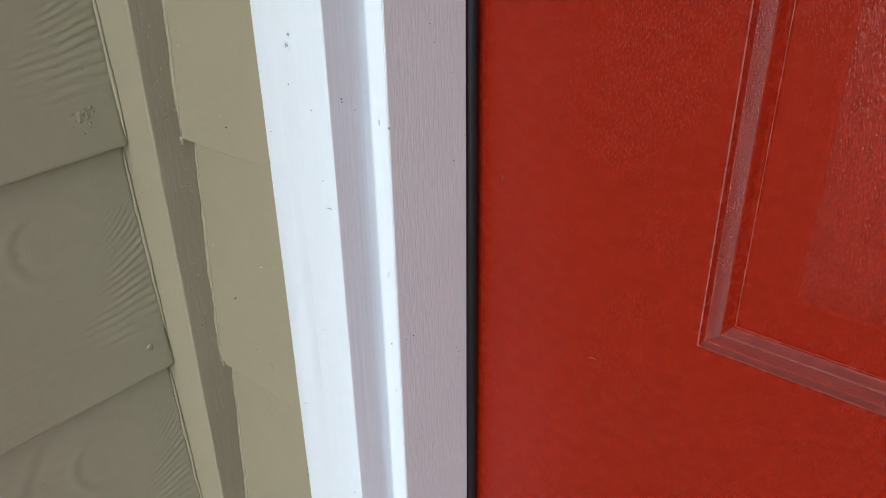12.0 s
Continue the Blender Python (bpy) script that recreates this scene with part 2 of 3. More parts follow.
def grain_north(u, v):
    """Pressed cedar grain: u metres from the end at the post, v metres above the lower edge. Metres of relief."""
    warp = 0.0016 * fbm(u, v, 9.0, 14.0, 3) + 0.0008 * fbm(u, v, 40.0, 40.0, 4)
    # fan of ridges: level below, sweeping up steeply towards the end higher on the board
    rise = 0.02 + 190.0 * (np.clip(v, 0.03, 0.2) - 0.03) ** 2
    phi = v + rise * u + 0.9 * warp + 0.0004 * fbm(u, v, 70.0, 30.0, 6)
    wave = np.sin(phi * 6.283 / 0.0062)
    crest = 1.2 * wave + 0.3 * np.sin(phi * 6.283 / 0.0031 + 1.0)
    reach = 0.036 + 0.050 * smooth01(0.095, 0.030, v)
    fan = crest * smooth01(1.0, 0.25, u / reach) * smooth01(0.012, 0.060, v) * smooth01(0.130, 0.112, v) * (0.75 + 0.6 * fbm(u, v, 34.0, 40.0, 19))
    # short, broken, nearly level strokes over the lower half
    psi = v + 0.05 * u + 0.0016 * np.sin(u * 23.0) + 0.8 * warp
    streak = np.sin(psi * 6.283 / 0.0047) * np.clip(0.6 + 0.5 * fbm(u, v, 42.0, 90.0, 8), 0, 1.2) + 0.5 * np.sin(psi * 6.283 / 0.0021 + 2.0) * np.clip(fbm(u, v, 60.0, 90.0, 9), 0, 1)
    streak = streak * smooth01(0.108, 0.060, v) * smooth01(0.040, 0.10, u)
    # the knot: an open ring, an arch over it and a fainter one between
    du, dv = u - 0.062, (v - 0.110) * 0.80
    r = np.sqrt(du * du + dv * dv) + 1.2 * warp
    broken = 0.55 + 0.45 * fbm(u, v, 30.0, 30.0, 17)
    open_side = smooth01(-0.014, 0.006, du)
    knot = (np.exp(-((r - 0.0165) / 0.0030) ** 2) - 1.1 * np.exp(-((r - 0.0105) / 0.0030) ** 2)) * open_side * (0.45 + 0.8 * broken)
    ro = np.sqrt((du / 1.22) ** 2 + (dv * 1.15) ** 2) + 1.6 * warp
    over = smooth01(-0.006, 0.010, dv + 0.35 * du) * smooth01(-0.050, -0.015, du)
    knot = knot + (0.9 * np.exp(-((ro - 0.0395) / 0.0034) ** 2) - 0.7 * np.exp(-((ro - 0.0335) / 0.0030) ** 2)) * over * (0.35 + 0.8 * broken)
    knot = knot + 0.45 * np.exp(-((ro - 0.0260) / 0.0028) ** 2) * smooth01(0.006, -0.012, du) * smooth01(0.0, 0.012, dv) * broken
    # a broad slanting sweep with a level cap further along
    across = (v - 0.104) - 0.80 * (0.176 - u) - 26.0 * (u - 0.172) ** 2 + 2.0 * warp
    slash = smooth01(0.195, 0.182, u) * smooth01(0.158, 0.167, u)
    fork = 1.7 * np.exp(-(across / np.where(across > 0, 0.0026, 0.0095)) ** 2) * slash * (0.75 + 0.35 * broken)
    cap = (v - 0.122) + 0.004 * np.sin((u - 0.15) * 40.0) + 1.8 * warp
    fork = fork + 1.1 * np.exp(-(cap / 0.0028) ** 2) * smooth01(0.204, 0.178, u) * smooth01(0.150, 0.160, u) * (0.55 + 0.4 * broken)
    # an eye: a soft dimple with a raised lower lip
    r3 = np.sqrt((u - 0.234) ** 2 + ((v - 0.104) * 1.6) ** 2) + 1.5 * warp
    eye = 0.75 * np.exp(-((r3 - 0.0145) / 0.0042) ** 2) * smooth01(0.006, -0.012, v - 0.104) - 0.55 * np.exp(-(r3 / 0.0085) ** 2)
    # a long check under the lap above, and a short dash low down
    check = (v - 0.131) + 0.10 * (u - 0.30) + 0.0025 * np.sin((u - 0.24) * 55.0) + warp
    line = (np.exp(-(check / 0.0022) ** 2) - np.exp(-((check + 0.0035) / 0.0022) ** 2)) * smooth01(0.235, 0.265, u) * smooth01(0.400, 0.350, u) * (0.5 + 0.5 * broken)
    dash = np.exp(-((v - 0.078 + 0.2 * (u - 0.33)) / 0.0022) ** 2) * smooth01(0.345, 0.335, u) * smooth01(0.312, 0.322, u)
    soft = 0.35 * fbm(u, v, 22.0, 60.0, 12) + 0.18 * fbm(u, v, 90.0, 260.0, 14)
    return 0.00036 * fan + 0.00015 * streak + 0.00044 * knot + 0.00042 * fork + 0.00065 * eye + 0.00026 * line + 0.0004 * dash + 0.00022 * soft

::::

• _Goal_: Check each line above for "with" and return the ones that have it.

• _Solution to the exercise_:
Continue the Blender Python (bpy) script that recreates this scene with part 2 of 3. More parts follow.
    # a broad slanting sweep with a level cap further along
    # an eye: a soft dimple with a raised lower lip